On The List :: Motel Motel @ Mercury Lounge (7.16.08)

Album release shows are always a little fun. The band always has their crowd in the house and they've been pulling and promoting the show for weeks. You imagine that an email with the following subject heading was probably sent out to a list of friends, acquaintances, and fans: "If there is one night to come out and support us, this is it." They've put a ton of work into their album and, frankly, if they have any label or industry connections they've tried to twist their arms into the show. In a year of big events, this might be the biggest.

So Motel Motel shook hands, thanked people, did a long equipment set-up/sound-check and then took the stage with "Coffee." It's undeniably their best song to date. It keeps lead-singer Eric Engel in check while letting his gut-wrenching voice and lyrics carry the emotional weight. This is a delicate balance. While Engel is yelping, "I don't need your help/I can feel helpless on my own," I am leaning over and mentioning that this might be the best lyric written in last 18 months in New York. I am not kidding. The crowd is Motel Motel's crowd and they are loving it. I enjoy "Coffee." It's everything that's good about this band.

From there, it's hard not to feel like we're looking at Ryan Adams doing a set of Pixies covers. Motel Motel set up an alt-country aesthetic and then thrash through the middle of their arrangements before finding something solvent in the end.
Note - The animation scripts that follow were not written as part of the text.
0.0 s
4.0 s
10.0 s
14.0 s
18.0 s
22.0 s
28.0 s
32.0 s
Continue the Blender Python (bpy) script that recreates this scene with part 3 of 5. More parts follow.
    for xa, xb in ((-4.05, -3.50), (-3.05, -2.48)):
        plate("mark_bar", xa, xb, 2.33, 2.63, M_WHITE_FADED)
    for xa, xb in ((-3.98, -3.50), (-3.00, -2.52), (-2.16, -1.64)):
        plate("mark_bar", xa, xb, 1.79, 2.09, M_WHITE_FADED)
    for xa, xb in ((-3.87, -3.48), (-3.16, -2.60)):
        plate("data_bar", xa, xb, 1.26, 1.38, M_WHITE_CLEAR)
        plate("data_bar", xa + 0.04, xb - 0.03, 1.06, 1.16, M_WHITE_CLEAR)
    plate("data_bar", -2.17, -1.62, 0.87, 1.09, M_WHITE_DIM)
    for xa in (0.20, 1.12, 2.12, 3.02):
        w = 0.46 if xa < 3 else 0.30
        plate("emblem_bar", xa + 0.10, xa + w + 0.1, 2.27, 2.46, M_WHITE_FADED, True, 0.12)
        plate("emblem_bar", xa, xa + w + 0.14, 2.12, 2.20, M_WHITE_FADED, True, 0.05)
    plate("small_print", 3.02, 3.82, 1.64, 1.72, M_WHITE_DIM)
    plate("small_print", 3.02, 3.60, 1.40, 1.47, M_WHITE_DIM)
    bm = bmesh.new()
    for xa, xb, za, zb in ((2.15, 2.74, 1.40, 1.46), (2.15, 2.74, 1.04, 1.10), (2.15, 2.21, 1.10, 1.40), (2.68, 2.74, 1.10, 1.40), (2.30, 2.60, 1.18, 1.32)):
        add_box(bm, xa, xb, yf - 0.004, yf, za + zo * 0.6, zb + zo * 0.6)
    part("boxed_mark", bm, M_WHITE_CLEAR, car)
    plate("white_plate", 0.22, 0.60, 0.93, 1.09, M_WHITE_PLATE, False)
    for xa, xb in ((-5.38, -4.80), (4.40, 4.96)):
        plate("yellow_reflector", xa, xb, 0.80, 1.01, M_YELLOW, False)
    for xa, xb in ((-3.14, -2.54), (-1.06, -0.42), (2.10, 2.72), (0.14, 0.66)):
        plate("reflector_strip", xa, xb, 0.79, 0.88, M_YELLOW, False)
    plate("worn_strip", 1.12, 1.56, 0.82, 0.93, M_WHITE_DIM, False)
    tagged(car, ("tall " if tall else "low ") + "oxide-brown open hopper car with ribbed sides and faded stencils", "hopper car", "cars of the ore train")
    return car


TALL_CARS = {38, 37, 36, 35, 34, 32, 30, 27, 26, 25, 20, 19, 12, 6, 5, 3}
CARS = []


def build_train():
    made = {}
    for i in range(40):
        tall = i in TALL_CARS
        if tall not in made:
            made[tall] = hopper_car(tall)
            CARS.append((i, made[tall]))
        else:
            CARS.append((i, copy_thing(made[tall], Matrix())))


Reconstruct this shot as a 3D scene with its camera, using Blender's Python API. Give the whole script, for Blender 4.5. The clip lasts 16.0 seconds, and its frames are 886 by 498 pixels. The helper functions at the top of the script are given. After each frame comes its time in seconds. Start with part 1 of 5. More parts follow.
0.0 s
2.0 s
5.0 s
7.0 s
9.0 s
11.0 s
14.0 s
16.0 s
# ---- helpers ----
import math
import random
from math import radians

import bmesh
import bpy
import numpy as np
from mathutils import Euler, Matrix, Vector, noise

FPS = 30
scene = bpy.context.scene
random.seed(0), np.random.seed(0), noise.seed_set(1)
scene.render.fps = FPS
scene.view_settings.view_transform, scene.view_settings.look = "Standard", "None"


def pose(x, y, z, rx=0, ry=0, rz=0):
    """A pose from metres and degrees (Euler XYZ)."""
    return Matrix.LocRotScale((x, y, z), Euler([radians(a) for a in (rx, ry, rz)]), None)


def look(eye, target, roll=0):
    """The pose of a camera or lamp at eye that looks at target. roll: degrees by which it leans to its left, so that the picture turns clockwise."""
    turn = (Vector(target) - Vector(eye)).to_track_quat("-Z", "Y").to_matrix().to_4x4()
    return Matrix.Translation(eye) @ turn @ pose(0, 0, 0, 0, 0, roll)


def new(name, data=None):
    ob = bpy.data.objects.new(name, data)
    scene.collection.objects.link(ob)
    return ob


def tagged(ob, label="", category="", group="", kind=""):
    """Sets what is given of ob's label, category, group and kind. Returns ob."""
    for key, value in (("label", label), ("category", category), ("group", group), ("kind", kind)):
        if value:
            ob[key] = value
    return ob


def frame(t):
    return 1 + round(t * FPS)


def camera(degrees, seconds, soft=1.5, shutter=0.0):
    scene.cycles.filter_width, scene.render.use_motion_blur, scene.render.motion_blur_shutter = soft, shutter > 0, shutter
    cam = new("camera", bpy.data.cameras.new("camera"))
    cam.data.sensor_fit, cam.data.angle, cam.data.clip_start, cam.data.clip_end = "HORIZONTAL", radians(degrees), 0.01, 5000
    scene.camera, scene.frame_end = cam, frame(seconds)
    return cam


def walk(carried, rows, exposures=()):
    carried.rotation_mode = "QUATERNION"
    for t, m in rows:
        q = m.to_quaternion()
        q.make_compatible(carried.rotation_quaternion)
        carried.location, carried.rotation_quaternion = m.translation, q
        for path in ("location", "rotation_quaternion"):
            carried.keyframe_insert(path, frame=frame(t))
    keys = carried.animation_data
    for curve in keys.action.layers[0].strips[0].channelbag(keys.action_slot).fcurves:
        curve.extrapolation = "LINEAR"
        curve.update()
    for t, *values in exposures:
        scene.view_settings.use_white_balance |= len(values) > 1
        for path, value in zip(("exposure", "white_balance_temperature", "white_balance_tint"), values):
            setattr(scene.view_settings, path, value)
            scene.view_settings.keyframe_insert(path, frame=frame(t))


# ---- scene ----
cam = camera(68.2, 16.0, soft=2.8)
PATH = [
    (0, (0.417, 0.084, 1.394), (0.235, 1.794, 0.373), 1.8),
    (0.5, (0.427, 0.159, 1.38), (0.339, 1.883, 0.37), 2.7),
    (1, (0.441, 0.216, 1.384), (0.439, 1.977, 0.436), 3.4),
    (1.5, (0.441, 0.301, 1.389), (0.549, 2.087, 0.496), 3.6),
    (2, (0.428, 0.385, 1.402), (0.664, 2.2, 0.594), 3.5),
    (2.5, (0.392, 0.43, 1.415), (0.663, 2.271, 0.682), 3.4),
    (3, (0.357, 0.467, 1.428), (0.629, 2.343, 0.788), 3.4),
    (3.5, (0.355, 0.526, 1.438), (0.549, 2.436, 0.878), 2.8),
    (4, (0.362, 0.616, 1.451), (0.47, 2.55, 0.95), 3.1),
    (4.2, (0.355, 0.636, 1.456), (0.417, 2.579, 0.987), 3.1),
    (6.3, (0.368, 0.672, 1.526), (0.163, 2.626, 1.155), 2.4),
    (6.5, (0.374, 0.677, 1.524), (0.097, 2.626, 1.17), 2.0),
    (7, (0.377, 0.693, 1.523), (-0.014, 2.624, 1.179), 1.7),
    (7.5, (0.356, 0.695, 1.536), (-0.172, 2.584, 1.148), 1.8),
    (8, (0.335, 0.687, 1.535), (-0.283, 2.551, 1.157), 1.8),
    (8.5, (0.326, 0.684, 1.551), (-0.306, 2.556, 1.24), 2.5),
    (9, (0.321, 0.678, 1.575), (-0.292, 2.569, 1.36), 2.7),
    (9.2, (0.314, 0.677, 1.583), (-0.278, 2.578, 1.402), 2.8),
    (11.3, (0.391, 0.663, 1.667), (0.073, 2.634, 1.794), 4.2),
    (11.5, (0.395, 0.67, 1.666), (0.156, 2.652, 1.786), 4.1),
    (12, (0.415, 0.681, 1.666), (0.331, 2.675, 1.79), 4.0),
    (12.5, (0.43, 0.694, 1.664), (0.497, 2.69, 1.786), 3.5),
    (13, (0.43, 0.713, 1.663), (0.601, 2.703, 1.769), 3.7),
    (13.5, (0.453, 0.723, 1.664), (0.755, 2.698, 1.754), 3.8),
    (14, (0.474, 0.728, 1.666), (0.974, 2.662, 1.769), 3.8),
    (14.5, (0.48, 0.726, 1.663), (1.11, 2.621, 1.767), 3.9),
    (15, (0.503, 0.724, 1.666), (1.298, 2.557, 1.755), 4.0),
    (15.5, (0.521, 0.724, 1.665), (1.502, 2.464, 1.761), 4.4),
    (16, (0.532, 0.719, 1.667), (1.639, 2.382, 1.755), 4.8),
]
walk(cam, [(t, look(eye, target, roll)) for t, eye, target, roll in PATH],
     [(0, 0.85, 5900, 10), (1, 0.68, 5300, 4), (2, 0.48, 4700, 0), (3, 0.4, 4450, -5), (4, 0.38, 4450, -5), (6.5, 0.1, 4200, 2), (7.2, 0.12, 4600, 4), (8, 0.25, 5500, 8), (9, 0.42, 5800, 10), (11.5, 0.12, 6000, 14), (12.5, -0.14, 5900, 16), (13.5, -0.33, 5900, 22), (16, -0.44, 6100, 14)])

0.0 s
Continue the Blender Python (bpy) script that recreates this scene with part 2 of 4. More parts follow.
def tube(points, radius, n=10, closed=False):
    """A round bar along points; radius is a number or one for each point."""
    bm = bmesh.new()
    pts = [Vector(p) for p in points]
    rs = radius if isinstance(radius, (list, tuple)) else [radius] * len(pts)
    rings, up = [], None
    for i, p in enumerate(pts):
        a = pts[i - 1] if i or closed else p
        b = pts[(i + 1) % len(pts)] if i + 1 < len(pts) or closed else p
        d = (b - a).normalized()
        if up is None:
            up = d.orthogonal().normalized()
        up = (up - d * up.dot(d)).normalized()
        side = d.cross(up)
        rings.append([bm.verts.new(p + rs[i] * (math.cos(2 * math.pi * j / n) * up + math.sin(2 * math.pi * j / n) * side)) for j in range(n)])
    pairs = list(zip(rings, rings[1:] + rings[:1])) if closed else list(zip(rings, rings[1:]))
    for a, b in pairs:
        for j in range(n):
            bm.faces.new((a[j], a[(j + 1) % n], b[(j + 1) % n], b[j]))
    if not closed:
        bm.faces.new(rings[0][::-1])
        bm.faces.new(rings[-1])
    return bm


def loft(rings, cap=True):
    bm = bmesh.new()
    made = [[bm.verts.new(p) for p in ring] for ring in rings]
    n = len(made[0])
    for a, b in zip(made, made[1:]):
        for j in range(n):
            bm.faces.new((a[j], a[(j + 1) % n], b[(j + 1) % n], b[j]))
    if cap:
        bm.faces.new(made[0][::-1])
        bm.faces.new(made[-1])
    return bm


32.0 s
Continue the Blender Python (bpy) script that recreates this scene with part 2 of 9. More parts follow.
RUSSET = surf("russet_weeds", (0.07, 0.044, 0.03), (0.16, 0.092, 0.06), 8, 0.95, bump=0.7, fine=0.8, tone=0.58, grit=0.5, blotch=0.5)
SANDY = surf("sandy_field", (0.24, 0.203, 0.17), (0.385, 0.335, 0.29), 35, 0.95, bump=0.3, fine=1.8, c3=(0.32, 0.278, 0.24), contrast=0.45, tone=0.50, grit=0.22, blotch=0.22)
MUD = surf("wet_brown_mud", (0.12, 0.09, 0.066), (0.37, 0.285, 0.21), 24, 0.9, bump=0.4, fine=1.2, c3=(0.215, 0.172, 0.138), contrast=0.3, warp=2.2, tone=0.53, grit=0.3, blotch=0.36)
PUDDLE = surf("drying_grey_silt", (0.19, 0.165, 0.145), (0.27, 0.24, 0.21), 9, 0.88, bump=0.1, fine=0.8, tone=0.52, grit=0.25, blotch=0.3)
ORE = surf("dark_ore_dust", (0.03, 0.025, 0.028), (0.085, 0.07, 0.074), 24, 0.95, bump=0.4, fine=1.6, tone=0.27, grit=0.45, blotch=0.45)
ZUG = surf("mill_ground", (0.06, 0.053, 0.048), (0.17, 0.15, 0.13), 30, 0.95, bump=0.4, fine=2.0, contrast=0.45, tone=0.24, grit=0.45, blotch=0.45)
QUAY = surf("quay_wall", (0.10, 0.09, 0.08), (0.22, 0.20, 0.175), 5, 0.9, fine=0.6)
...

This is a band with problems, to be sure, but they'd rather keep it out of the last chapter. Other bands can leave without solutions, thinking the problems are productive. Motel Motel is built for catharsis and resolution doesn't have to be reductionist.

The most important moment of the night happens away from the microphones. Engel and the rest of the band begin screaming disjointed lyrics in off-beat a cappella. It goes on a little too long and you think it might ruin the song or even the night. But the band comes thrashing back at the last possible moment. If people secretly want to see car accidents and plane crashes, this is opposite impulse. We've watched the plane plunge toward earth and now we're cheering as it pulls up, only barely clearing the tree line. It's a little bit of an up-and-down affair but hope is always a little more attractive than accidental destruction. And I can feel helpless on my own.